I am writing this on a flight from Manchester to Atlanta, Georgia, where I will connect to Roanoke, Virginia, and spend a week visiting the Diocese of Southwestern Virginia which is linked with the Diocese of Bradford.
The only interesting bit of the flight so far was hearing two stewards agreeing that they “love the English accent”. “Which one?” was the question I wanted to ask. One of the amazing glories of England is that such a small island comprises so many distinct accents and dialects. I always pitied the German language Assistentin who came to Liverpool in the 1970s and, having spent too long in the company of Scouse teenagers, left feeling that she couldn’t understand a word of English after all. Ask about accent and you ask about the amazing history that makes it almost impossible to define what it means to be ‘English’.
Anyway, I was reading Thursday’s Guardian on my iPad and was struck by the piece by Martin Kettle on the newly-opened Hockney exhibition at the Royal Academy in London which I long to see. I love David Hockney’s work: the vibrancy, the colour, the perception of a landscape as the seasons change, the transparency of the everyday and the banal that makes you look and think differently about what you take for granted in the familiar world around you every day.

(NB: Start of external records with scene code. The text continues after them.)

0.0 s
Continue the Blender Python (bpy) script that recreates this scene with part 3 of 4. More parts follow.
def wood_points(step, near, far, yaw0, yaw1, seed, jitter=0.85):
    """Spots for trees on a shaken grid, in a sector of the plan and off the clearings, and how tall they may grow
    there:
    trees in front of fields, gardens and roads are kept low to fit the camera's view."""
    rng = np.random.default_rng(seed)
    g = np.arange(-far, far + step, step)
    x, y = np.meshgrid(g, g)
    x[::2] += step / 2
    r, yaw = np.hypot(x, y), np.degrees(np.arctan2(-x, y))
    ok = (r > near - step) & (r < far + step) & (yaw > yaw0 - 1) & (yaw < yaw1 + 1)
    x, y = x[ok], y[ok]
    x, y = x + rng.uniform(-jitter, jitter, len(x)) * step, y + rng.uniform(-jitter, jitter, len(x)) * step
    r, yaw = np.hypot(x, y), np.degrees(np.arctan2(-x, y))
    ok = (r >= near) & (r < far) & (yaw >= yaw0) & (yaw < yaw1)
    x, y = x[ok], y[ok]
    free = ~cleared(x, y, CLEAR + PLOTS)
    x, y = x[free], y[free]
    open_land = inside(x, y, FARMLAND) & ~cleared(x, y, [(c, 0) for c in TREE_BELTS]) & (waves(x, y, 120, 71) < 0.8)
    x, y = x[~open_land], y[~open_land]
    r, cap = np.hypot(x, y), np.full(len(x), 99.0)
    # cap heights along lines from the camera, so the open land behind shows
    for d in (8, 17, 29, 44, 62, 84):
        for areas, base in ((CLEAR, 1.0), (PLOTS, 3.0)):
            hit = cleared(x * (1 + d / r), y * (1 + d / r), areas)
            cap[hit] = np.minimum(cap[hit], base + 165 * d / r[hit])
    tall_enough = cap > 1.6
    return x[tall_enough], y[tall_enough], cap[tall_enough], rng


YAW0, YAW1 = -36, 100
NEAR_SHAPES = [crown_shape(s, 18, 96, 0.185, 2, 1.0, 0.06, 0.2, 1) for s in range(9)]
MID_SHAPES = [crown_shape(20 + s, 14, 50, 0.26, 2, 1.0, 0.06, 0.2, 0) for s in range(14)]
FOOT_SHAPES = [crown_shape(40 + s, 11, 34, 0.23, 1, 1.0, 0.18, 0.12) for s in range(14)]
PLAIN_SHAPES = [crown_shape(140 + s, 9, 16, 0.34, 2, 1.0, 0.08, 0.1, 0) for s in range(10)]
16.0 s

Hockney celebrates drawing because… drawing is an instinctive human act from an early age, and because teaching someone to draw better is to teach them to see better. He does not add that to see better is to understand better, and thus to communicate better, but it is implicit and central to everything else.
I remember taking a holiday with my young family in Gloucestershire when I was working as a linguist specialist in Cheltenham in the early 1980s. My wife was dabbling in art and understood the importance of drawing. She made me sit down for two hours, without distraction, and draw an orange. OK, miss out the bit where she asked me why I had drawn a banana, but I learned two important lessons: (a) when you are drawing, you concentrate and focus – and you look differently at the world; and (b) there are different ways of looking and seeing.
How would you draw a chair? An ordinary, bog-standard, unremarkable upright chair? Well, I started to look at the legs, the backrest, the seat. I tried to use a simple technique to get the perspective right. After an hour or so of drawing something rather naff, the artist told me to start again and to look differently. She told me to draw the spaces between the seat and the legs and the backrest – out of those spaces the object would emerge.
And she was right. In fact, the chair looked more real and alive than it did when I tried to draw the object itself.
I think my point here is that we shouldn’t take for granted the way we look at what we think we see. This has a theological import, too. Sometimes we need to take our eye off the presenting object and look at the ‘space’ in order to see more accurately (or, at least, more interestingly) what is before us.
It was this that made me look at Mark’s Gospel differently several years ago (while writing Marking Time). The point of the gospel (and the filter through which to read the text and understand Jesus) is to be found in chapter one verses 14-15:
Now after John was arrested, Jesus came to Galilee, proclaiming the good news of God, and saying, “The time is fulfilled, and the kingdom of God has come near; repent, and believe in the good news.”
For the Galileans, the only evidence that God was among his people again – that there was truly good news to be heard – was that the blasphemous Roman occupying forces were leaving. But Jesus asks people to look differently. The question now looks like this: “Can you possibly dare to believe that the holy God is here among you again… even while the profane Roman pagans remain? Dare you conceive of the possibility that God might be with you… even while your problems persist and resolution seems either impossible or, at least, remote? Dare you look differently (for the presence of God) in order to see differently in order to think differently (about God, the world and us) in order to live differently in the real world as it is now, but with a driving vision/narrative that imagines a different future?
The rest of the Gospel illustrates just who were those who could ‘repent’ (literally, from the Greek) ‘change their mind’… and who were those who just could not. Read it in this way and see the rather shocking picture that emerges.
Hockney is bewilderingly brilliant and exciting. I don’t look at a bend in a Yorkshire road and see orange fields and technicolor trees as he does. But he compels me to ask whether I am missing something in the world around me simply because I don’t stop and look and question and wonder.
Martin Kettle’s observation has wider pertinence:
… it seems to me that Hockney and his art express and address the kind of people and country that he and we wish we were. There is something religious in his work. And when Hockney takes a pop at Hirst, I, for one, will cheer, because he is taking a pop at the kind of country we have become, in which attitude is more important than morality, price trumps value, and in which to shock and make a name is privileged over doing something lovely or true.